>> start MATERIAL FOR THE TASK

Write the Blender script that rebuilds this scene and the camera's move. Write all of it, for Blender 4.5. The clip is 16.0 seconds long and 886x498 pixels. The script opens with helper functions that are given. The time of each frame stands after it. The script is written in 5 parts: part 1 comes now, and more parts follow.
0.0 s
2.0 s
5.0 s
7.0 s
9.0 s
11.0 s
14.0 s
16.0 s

>> end MATERIAL FOR THE TASK
>> start MATERIAL FOR THE TASK

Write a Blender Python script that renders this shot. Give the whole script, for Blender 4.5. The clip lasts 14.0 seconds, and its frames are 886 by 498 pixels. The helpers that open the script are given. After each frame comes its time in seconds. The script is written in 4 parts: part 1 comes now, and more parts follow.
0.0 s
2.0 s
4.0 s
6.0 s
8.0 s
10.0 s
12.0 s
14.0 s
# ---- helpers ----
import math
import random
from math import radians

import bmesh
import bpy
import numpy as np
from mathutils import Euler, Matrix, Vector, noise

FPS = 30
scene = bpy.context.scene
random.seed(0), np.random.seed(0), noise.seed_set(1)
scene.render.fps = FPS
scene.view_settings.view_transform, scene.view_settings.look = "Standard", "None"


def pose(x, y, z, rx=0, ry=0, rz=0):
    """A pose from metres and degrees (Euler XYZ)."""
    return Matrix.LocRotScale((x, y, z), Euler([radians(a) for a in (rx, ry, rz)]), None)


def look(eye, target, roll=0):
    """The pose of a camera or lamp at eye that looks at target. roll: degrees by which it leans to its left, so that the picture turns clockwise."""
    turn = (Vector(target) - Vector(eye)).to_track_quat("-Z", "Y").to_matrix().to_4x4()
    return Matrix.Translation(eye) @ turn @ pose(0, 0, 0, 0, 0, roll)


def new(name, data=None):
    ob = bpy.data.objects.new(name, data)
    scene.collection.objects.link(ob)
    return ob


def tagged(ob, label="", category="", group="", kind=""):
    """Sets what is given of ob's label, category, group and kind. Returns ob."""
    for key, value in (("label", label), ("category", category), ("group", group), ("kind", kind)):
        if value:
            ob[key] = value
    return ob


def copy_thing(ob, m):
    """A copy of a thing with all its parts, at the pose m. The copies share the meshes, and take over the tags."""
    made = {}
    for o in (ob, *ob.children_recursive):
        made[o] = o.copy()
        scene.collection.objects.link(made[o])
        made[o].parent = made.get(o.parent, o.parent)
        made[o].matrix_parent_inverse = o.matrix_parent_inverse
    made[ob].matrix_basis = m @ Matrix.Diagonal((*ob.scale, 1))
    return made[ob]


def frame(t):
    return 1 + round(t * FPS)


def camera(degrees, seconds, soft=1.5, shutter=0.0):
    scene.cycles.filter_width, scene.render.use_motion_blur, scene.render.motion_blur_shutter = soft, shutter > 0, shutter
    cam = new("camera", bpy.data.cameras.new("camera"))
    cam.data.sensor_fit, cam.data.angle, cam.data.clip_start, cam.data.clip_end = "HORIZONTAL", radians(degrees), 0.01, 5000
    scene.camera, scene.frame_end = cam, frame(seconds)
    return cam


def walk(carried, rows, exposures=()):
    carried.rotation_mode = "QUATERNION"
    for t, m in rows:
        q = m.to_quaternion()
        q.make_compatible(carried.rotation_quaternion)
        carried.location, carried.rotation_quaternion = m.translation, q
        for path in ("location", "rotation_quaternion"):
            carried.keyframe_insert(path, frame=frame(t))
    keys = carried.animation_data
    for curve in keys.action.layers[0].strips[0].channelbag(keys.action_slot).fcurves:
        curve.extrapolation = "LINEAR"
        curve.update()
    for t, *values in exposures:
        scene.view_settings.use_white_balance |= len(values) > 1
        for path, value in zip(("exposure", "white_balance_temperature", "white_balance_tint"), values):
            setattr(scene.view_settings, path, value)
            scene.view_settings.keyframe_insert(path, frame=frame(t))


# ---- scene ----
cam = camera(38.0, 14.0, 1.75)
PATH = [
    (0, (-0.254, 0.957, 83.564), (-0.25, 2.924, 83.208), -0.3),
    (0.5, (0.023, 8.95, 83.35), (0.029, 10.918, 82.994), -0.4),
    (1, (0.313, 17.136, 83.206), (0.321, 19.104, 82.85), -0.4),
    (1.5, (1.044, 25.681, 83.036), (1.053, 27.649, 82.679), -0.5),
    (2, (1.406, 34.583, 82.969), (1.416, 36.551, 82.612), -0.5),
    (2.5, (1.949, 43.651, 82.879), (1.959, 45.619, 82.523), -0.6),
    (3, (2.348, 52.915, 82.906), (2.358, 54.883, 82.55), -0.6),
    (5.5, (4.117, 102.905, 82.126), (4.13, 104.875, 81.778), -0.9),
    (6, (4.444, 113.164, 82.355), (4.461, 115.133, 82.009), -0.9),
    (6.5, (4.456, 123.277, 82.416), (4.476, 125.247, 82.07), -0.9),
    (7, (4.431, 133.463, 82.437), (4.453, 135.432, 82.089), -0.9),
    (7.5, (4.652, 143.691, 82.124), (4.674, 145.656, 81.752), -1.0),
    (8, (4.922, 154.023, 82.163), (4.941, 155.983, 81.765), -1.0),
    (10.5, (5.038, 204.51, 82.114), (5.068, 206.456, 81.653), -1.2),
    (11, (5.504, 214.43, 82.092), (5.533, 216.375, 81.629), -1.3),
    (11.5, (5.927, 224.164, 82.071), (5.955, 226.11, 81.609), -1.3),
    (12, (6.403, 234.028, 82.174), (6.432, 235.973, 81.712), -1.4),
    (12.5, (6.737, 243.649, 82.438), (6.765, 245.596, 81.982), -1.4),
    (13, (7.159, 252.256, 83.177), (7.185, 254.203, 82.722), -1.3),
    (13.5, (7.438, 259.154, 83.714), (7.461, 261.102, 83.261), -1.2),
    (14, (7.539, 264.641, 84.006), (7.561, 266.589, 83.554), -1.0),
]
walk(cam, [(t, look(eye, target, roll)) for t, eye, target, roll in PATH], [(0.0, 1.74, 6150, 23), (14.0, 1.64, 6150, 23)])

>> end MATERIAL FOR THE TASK

* WHAT NEEDS TO BE DONE *
Of the lines above, retype only those from the line containing "made[o].parent = made.get(o.parent, o.parent)" through the line containing "scene.view_settings.keyframe_insert(path, frame=frame(t))", including both, exactly.

* FINAL RESULT *
        made[o].parent = made.get(o.parent, o.parent)
        made[o].matrix_parent_inverse = o.matrix_parent_inverse
    made[ob].matrix_basis = m @ Matrix.Diagonal((*ob.scale, 1))
    return made[ob]


def frame(t):
    return 1 + round(t * FPS)


def camera(degrees, seconds, soft=1.5, shutter=0.0):
    scene.cycles.filter_width, scene.render.use_motion_blur, scene.render.motion_blur_shutter = soft, shutter > 0, shutter
    cam = new("camera", bpy.data.cameras.new("camera"))
    cam.data.sensor_fit, cam.data.angle, cam.data.clip_start, cam.data.clip_end = "HORIZONTAL", radians(degrees), 0.01, 5000
    scene.camera, scene.frame_end = cam, frame(seconds)
    return cam


def walk(carried, rows, exposures=()):
    carried.rotation_mode = "QUATERNION"
    for t, m in rows:
        q = m.to_quaternion()
        q.make_compatible(carried.rotation_quaternion)
        carried.location, carried.rotation_quaternion = m.translation, q
        for path in ("location", "rotation_quaternion"):
            carried.keyframe_insert(path, frame=frame(t))
    keys = carried.animation_data
    for curve in keys.action.layers[0].strips[0].channelbag(keys.action_slot).fcurves:
        curve.extrapolation = "LINEAR"
        curve.update()
    for t, *values in exposures:
        scene.view_settings.use_white_balance |= len(values) > 1
        for path, value in zip(("exposure", "white_balance_temperature", "white_balance_tint"), values):
            setattr(scene.view_settings, path, value)
            scene.view_settings.keyframe_insert(path, frame=frame(t))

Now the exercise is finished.